# [Stored rows]
——————————
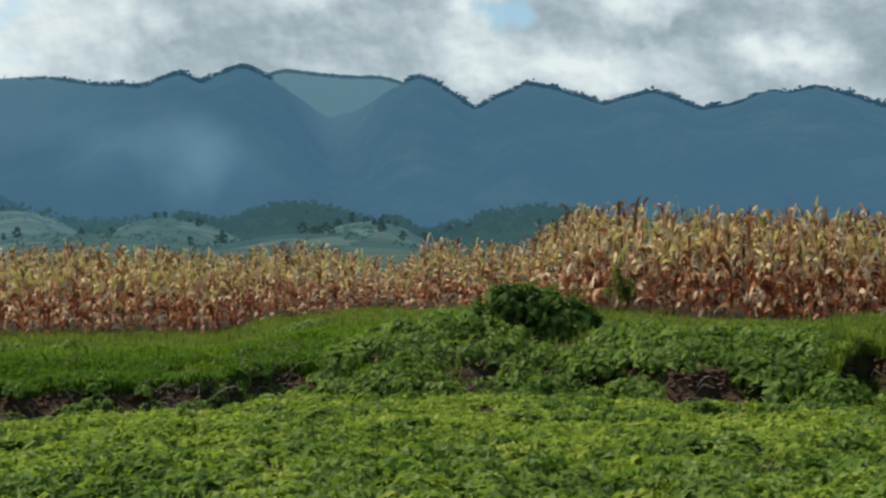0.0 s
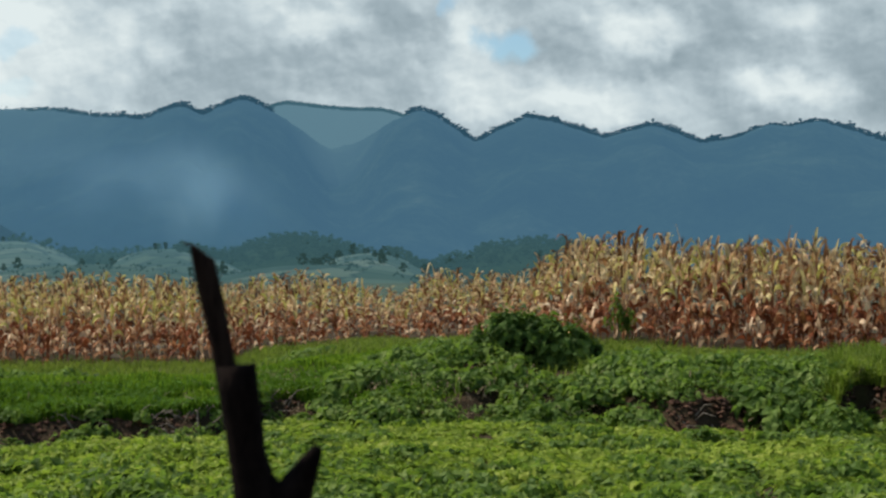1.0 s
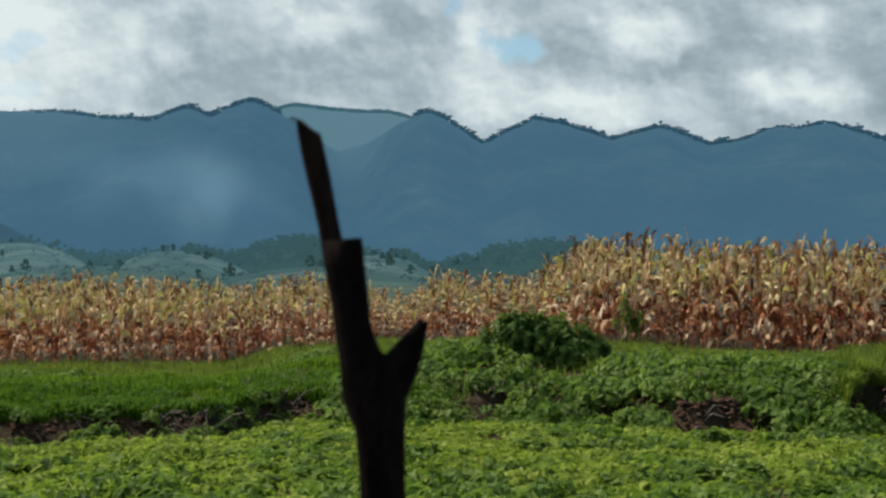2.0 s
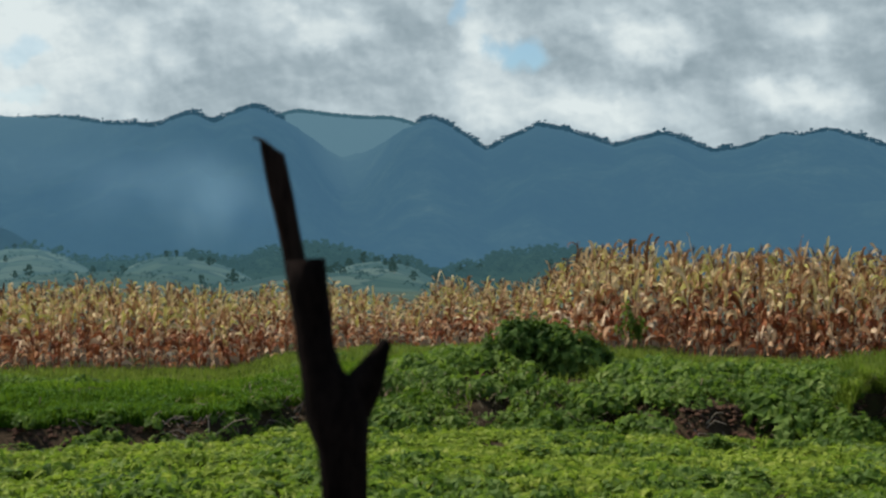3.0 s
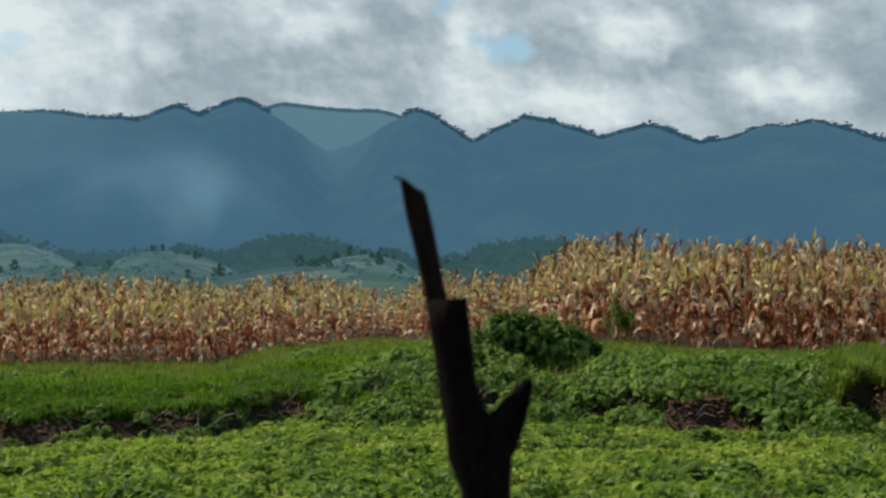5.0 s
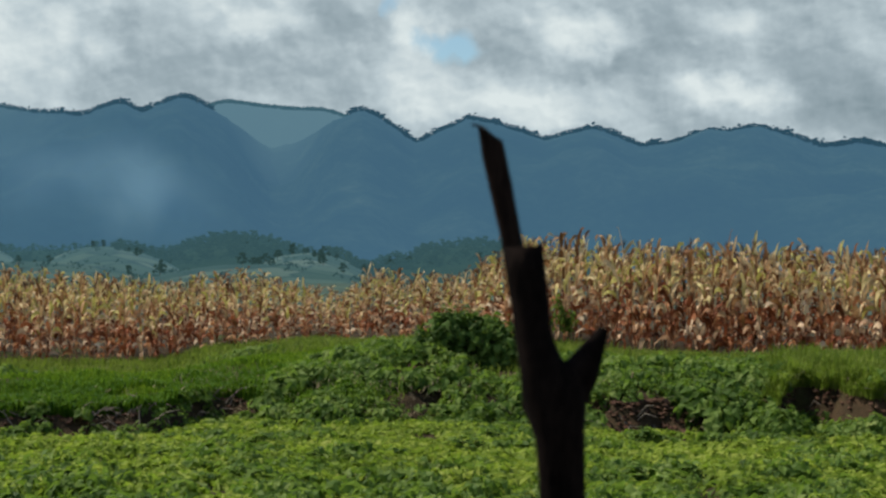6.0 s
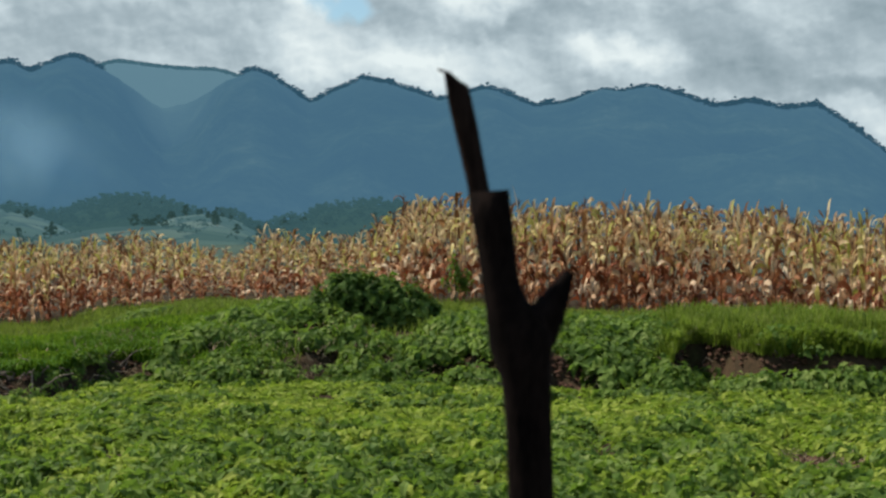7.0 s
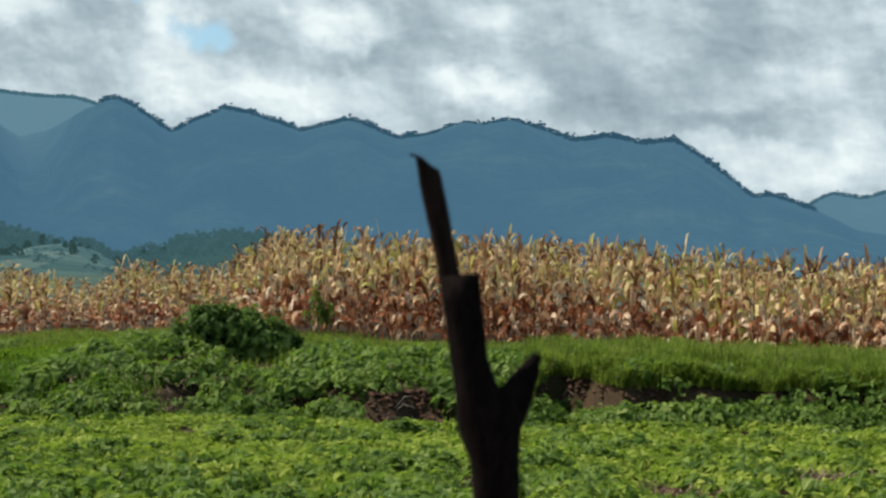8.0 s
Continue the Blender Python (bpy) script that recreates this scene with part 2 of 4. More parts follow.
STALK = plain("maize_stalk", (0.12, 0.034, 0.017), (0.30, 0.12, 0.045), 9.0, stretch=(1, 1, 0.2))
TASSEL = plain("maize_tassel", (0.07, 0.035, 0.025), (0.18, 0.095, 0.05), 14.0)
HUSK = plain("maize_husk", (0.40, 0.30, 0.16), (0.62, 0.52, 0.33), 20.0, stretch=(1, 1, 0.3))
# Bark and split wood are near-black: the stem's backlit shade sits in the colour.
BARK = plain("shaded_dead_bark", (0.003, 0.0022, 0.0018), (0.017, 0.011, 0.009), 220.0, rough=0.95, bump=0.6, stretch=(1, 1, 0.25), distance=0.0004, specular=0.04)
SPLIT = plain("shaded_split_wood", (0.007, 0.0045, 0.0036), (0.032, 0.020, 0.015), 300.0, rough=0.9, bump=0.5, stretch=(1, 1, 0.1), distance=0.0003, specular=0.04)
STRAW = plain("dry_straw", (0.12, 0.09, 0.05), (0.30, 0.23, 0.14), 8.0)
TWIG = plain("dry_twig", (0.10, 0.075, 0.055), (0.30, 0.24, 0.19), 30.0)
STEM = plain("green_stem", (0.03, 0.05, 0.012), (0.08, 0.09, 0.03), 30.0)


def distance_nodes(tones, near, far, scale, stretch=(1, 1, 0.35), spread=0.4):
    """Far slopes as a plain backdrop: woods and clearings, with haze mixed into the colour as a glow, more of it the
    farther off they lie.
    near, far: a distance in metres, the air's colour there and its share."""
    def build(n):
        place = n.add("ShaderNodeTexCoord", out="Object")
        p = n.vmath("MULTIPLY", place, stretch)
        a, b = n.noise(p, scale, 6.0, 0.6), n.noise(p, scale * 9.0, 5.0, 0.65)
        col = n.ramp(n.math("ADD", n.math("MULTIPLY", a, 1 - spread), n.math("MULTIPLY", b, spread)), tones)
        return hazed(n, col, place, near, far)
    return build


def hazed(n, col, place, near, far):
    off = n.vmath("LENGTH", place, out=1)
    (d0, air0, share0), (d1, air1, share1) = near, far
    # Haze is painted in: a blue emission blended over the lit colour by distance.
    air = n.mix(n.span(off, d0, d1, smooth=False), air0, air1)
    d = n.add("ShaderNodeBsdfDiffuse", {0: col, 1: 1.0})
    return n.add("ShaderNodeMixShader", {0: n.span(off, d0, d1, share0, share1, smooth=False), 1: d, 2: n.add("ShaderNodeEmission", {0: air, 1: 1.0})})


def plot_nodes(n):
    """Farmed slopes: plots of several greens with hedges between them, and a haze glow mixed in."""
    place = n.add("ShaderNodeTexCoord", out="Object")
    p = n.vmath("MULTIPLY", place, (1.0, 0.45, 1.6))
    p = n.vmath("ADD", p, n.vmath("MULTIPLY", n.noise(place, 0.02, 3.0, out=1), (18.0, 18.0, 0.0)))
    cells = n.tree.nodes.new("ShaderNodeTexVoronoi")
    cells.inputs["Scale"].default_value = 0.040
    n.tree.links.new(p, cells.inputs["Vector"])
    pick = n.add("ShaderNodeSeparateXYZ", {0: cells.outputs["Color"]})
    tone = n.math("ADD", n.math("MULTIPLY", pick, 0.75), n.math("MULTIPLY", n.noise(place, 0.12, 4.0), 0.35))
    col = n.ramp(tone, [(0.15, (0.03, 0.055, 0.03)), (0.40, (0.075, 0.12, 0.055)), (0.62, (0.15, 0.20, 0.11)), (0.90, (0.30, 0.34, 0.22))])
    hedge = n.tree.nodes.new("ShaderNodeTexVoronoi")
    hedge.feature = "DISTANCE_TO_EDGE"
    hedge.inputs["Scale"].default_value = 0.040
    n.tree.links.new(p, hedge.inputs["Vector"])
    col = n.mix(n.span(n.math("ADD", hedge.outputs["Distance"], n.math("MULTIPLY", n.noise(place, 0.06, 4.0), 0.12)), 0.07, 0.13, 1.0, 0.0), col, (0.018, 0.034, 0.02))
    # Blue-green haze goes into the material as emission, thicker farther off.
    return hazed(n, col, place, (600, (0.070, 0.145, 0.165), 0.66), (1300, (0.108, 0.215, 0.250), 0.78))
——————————
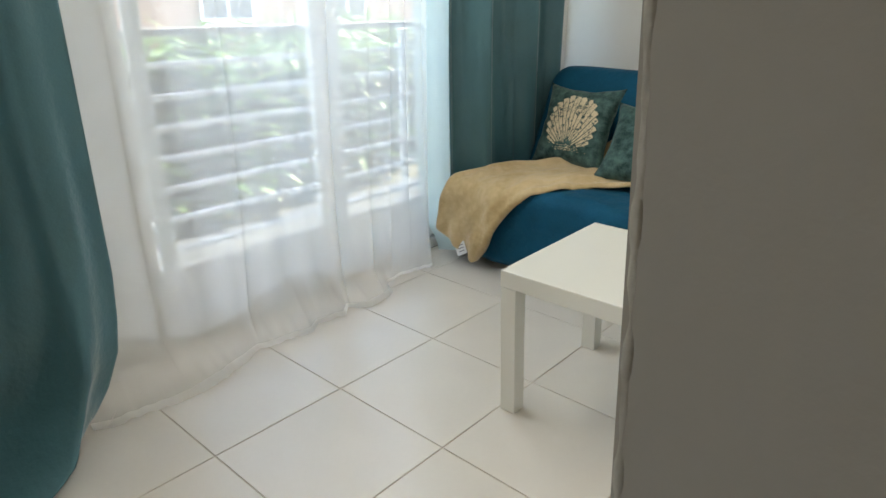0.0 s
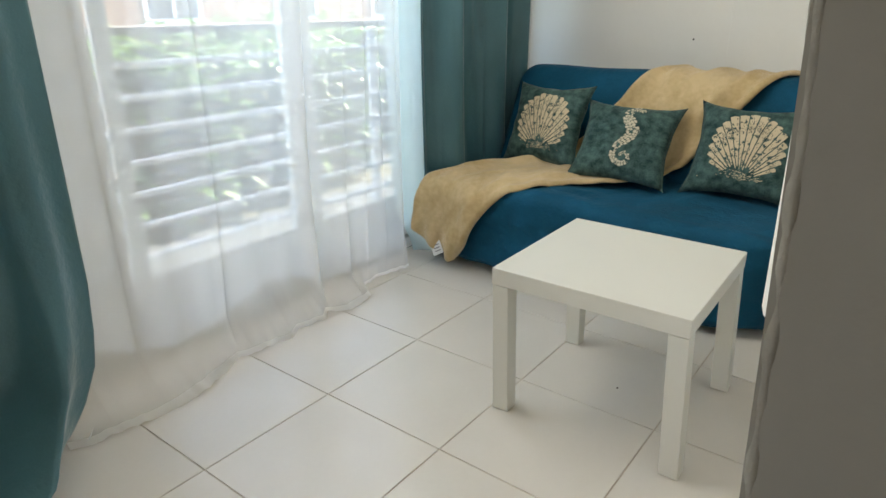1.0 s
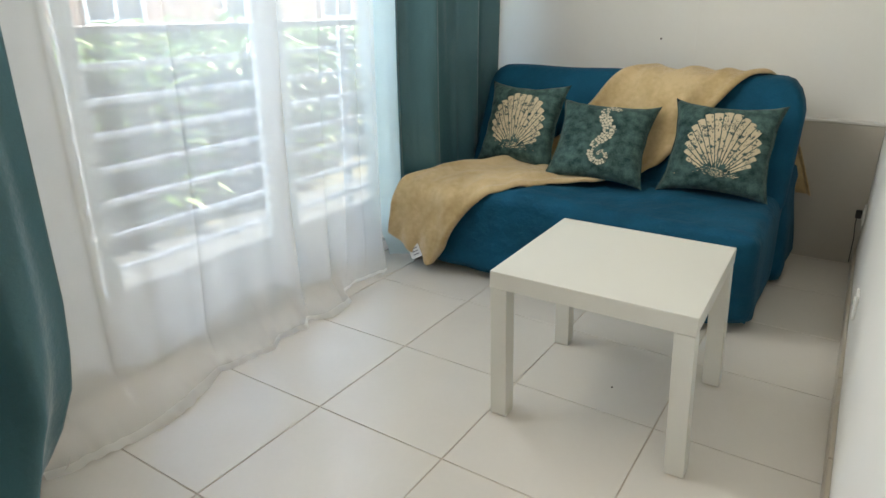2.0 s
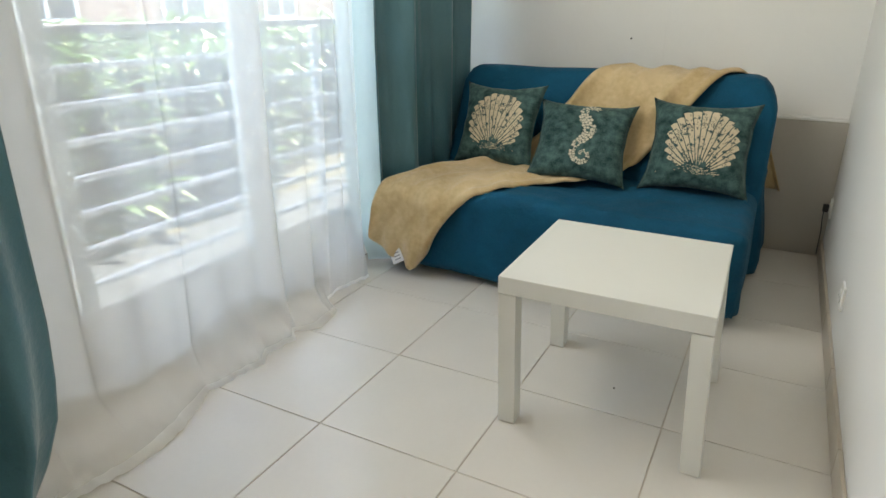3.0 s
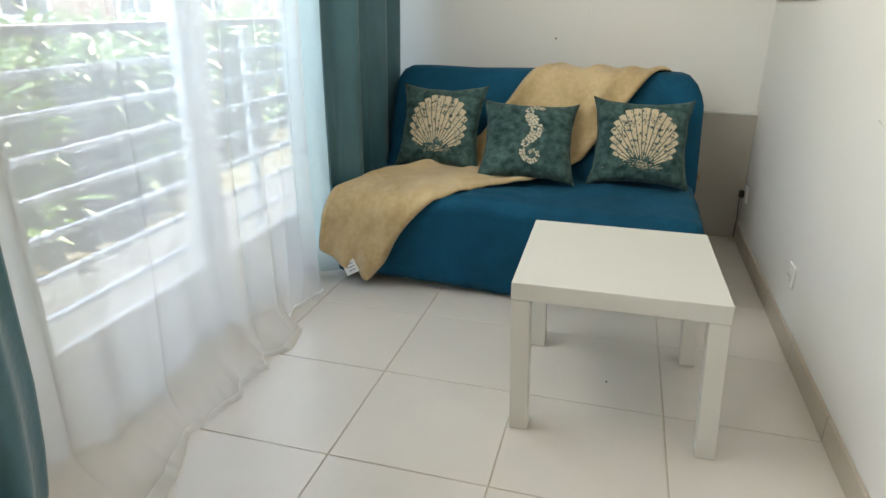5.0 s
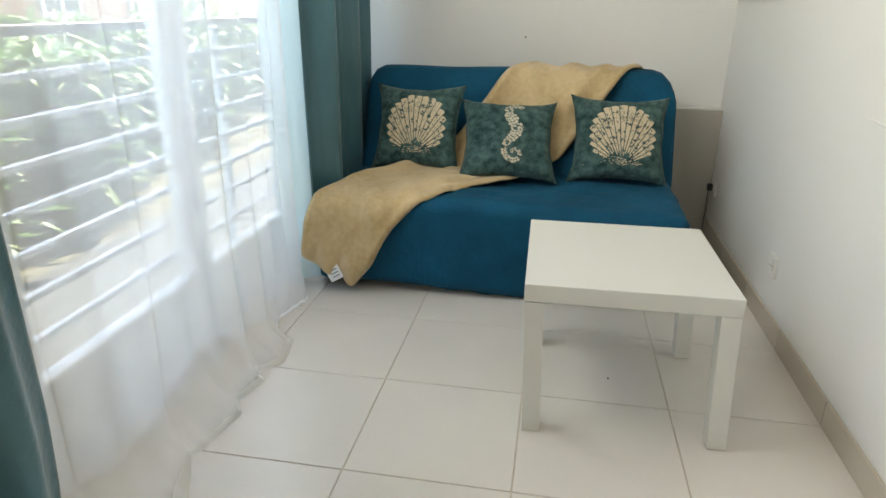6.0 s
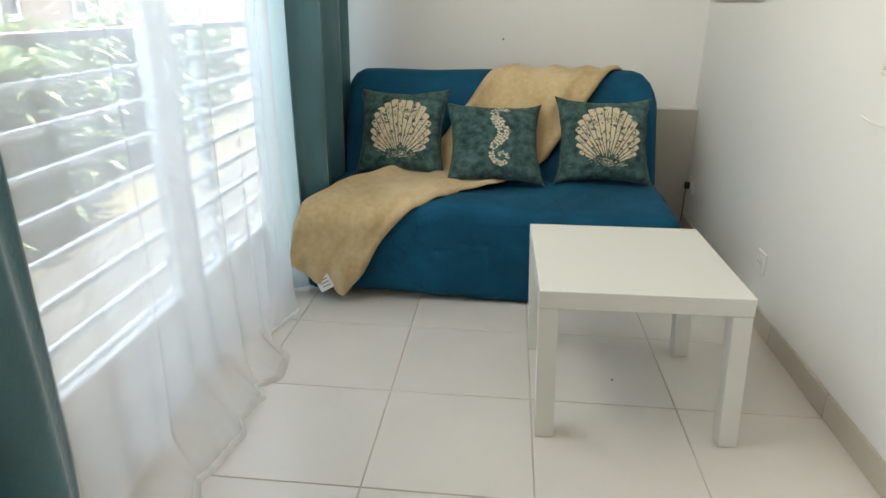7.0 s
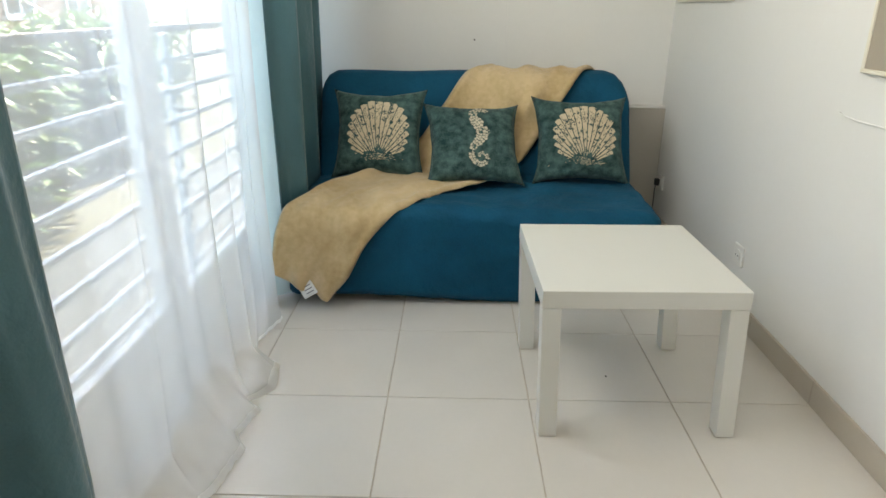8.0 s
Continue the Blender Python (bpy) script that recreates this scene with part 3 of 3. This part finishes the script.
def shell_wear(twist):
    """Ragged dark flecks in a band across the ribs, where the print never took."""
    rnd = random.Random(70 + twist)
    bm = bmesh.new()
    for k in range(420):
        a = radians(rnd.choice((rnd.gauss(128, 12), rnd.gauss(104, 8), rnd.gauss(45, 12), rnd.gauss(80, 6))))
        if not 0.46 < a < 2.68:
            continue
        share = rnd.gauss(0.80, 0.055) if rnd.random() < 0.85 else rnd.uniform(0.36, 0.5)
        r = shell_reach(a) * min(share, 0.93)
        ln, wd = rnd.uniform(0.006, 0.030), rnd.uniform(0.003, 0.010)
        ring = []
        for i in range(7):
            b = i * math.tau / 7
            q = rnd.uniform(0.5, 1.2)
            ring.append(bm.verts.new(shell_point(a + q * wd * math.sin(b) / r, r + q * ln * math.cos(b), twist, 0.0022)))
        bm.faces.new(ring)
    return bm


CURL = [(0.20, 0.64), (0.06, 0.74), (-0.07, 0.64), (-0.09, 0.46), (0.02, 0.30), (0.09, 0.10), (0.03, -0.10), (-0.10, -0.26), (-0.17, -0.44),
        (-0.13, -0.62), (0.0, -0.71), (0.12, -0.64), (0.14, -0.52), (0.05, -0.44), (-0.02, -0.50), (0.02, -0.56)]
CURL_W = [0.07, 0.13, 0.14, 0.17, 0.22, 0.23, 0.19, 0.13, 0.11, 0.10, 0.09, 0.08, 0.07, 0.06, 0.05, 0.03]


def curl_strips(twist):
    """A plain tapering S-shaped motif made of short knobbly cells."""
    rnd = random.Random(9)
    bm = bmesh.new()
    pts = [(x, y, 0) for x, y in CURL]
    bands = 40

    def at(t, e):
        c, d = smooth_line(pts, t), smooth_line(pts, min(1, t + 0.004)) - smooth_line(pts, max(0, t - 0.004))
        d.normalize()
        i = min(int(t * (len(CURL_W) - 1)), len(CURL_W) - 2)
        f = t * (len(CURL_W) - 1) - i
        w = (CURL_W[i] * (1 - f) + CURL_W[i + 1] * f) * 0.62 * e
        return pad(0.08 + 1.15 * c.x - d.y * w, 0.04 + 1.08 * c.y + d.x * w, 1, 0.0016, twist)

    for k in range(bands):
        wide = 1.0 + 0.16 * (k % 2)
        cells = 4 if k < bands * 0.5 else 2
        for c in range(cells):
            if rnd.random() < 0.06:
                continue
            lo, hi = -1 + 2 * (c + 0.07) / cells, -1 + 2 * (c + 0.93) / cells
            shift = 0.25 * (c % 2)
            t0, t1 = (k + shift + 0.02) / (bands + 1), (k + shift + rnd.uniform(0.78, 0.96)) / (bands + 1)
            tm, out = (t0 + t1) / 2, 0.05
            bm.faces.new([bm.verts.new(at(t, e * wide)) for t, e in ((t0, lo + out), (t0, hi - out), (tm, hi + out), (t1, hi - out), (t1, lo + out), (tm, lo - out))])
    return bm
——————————
# [The exercise]
Extract the lines from the line with "b, spread)), tones)" to the line with "# Blue-green haze", inclusive, reproducing them exactly and leaving out every other line.

# [Answer to the task]
        col = n.ramp(n.math("ADD", n.math("MULTIPLY", a, 1 - spread), n.math("MULTIPLY", b, spread)), tones)
        return hazed(n, col, place, near, far)
    return build


def hazed(n, col, place, near, far):
    off = n.vmath("LENGTH", place, out=1)
    (d0, air0, share0), (d1, air1, share1) = near, far
    # Haze is painted in: a blue emission blended over the lit colour by distance.
    air = n.mix(n.span(off, d0, d1, smooth=False), air0, air1)
    d = n.add("ShaderNodeBsdfDiffuse", {0: col, 1: 1.0})
    return n.add("ShaderNodeMixShader", {0: n.span(off, d0, d1, share0, share1, smooth=False), 1: d, 2: n.add("ShaderNodeEmission", {0: air, 1: 1.0})})


def plot_nodes(n):
    """Farmed slopes: plots of several greens with hedges between them, and a haze glow mixed in."""
    place = n.add("ShaderNodeTexCoord", out="Object")
    p = n.vmath("MULTIPLY", place, (1.0, 0.45, 1.6))
    p = n.vmath("ADD", p, n.vmath("MULTIPLY", n.noise(place, 0.02, 3.0, out=1), (18.0, 18.0, 0.0)))
    cells = n.tree.nodes.new("ShaderNodeTexVoronoi")
    cells.inputs["Scale"].default_value = 0.040
    n.tree.links.new(p, cells.inputs["Vector"])
    pick = n.add("ShaderNodeSeparateXYZ", {0: cells.outputs["Color"]})
    tone = n.math("ADD", n.math("MULTIPLY", pick, 0.75), n.math("MULTIPLY", n.noise(place, 0.12, 4.0), 0.35))
    col = n.ramp(tone, [(0.15, (0.03, 0.055, 0.03)), (0.40, (0.075, 0.12, 0.055)), (0.62, (0.15, 0.20, 0.11)), (0.90, (0.30, 0.34, 0.22))])
    hedge = n.tree.nodes.new("ShaderNodeTexVoronoi")
    hedge.feature = "DISTANCE_TO_EDGE"
    hedge.inputs["Scale"].default_value = 0.040
    n.tree.links.new(p, hedge.inputs["Vector"])
    col = n.mix(n.span(n.math("ADD", hedge.outputs["Distance"], n.math("MULTIPLY", n.noise(place, 0.06, 4.0), 0.12)), 0.07, 0.13, 1.0, 0.0), col, (0.018, 0.034, 0.02))
    # Blue-green haze goes into the material as emission, thicker farther off.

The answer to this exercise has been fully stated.